GIVEN INFORMATION start

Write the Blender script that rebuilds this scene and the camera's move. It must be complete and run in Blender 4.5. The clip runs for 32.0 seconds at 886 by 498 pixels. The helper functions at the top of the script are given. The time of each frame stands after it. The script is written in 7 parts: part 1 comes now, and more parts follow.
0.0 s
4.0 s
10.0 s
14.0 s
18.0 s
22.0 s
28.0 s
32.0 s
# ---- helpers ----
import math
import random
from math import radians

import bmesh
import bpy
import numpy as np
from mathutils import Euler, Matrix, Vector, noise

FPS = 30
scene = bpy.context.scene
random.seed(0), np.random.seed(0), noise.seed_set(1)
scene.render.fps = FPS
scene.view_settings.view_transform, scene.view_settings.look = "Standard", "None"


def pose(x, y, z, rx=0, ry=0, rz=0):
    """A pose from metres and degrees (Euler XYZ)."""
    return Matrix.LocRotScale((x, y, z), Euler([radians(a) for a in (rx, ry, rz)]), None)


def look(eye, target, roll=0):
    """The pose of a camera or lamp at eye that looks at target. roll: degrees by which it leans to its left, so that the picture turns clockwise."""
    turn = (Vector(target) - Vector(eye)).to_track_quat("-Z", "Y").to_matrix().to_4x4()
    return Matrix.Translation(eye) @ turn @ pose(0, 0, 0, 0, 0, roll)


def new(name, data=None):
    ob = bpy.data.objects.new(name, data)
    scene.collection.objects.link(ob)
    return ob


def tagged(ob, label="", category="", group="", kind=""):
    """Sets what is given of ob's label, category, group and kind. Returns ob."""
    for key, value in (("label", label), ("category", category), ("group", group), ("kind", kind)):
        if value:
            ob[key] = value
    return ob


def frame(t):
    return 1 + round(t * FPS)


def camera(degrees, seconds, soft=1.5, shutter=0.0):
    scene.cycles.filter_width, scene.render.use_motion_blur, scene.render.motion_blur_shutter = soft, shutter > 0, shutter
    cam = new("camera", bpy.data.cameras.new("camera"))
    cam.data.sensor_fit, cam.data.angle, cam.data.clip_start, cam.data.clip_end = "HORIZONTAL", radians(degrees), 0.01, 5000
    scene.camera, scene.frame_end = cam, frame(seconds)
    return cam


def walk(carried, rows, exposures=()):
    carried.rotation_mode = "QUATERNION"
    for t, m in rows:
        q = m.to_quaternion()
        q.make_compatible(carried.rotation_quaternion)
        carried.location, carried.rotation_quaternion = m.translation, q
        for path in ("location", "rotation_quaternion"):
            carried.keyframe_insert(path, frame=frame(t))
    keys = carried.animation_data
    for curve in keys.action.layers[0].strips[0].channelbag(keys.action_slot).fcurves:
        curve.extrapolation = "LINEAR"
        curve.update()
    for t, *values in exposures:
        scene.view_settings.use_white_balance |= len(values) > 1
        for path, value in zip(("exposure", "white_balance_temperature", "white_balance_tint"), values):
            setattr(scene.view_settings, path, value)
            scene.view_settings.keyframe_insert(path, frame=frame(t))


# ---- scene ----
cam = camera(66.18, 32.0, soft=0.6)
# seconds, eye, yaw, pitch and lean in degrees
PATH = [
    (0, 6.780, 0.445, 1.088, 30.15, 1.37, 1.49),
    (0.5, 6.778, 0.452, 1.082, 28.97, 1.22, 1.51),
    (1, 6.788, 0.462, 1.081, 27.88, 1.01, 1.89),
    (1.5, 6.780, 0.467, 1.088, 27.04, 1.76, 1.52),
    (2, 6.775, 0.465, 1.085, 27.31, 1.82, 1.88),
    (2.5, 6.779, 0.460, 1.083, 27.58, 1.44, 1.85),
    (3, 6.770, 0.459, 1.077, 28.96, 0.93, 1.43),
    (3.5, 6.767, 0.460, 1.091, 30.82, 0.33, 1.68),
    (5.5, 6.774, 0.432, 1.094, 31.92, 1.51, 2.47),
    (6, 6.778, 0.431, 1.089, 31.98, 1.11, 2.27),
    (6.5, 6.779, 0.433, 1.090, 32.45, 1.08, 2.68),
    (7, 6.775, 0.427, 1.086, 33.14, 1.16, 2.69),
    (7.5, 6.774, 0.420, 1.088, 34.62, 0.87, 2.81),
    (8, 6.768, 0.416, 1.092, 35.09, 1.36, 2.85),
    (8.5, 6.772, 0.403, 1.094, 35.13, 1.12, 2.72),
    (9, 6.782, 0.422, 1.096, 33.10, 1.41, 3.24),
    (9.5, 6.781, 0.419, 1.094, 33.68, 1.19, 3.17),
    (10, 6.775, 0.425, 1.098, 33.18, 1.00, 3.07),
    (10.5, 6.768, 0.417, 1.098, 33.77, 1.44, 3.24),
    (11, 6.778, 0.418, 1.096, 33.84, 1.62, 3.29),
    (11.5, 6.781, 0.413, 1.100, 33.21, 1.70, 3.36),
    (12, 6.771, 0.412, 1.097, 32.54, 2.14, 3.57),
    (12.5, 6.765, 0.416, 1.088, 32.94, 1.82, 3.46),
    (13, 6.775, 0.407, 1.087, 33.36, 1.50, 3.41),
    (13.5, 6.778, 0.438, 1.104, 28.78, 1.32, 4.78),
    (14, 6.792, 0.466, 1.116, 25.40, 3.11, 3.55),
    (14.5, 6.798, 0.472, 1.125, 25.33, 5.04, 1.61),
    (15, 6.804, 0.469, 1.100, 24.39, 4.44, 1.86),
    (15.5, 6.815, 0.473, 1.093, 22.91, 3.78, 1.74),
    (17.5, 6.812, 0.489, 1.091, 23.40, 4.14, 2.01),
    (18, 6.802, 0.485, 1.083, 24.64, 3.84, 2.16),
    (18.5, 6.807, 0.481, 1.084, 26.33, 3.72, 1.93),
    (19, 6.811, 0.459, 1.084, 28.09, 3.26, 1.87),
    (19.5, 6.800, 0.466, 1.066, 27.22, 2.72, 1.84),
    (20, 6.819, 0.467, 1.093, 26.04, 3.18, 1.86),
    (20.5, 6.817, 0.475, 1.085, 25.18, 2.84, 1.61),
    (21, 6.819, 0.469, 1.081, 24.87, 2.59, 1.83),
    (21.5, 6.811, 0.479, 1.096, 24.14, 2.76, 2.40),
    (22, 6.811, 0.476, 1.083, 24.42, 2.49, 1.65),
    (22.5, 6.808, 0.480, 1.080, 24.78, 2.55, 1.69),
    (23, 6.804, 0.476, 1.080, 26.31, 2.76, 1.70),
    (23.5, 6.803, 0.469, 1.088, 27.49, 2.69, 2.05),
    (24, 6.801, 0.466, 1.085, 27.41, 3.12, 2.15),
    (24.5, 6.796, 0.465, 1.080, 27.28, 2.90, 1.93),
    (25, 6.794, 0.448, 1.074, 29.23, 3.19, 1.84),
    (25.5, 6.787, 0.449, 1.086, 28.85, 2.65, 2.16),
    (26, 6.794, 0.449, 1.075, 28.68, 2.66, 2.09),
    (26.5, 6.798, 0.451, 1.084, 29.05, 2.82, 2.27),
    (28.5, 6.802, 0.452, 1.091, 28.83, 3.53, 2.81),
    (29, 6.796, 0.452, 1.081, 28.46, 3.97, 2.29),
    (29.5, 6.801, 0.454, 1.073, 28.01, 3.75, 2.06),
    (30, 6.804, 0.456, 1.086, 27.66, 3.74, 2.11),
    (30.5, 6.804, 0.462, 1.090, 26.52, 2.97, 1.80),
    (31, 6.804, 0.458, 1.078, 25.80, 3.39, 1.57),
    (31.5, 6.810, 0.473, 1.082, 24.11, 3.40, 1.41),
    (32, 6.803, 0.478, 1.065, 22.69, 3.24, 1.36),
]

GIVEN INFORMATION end

§ **PROMPT**
Report all lines of the data that include the word "location".

§ **SOLUTION TO THIS PROBLEM**
        carried.location, carried.rotation_quaternion = m.translation, q
        for path in ("location", "rotation_quaternion"):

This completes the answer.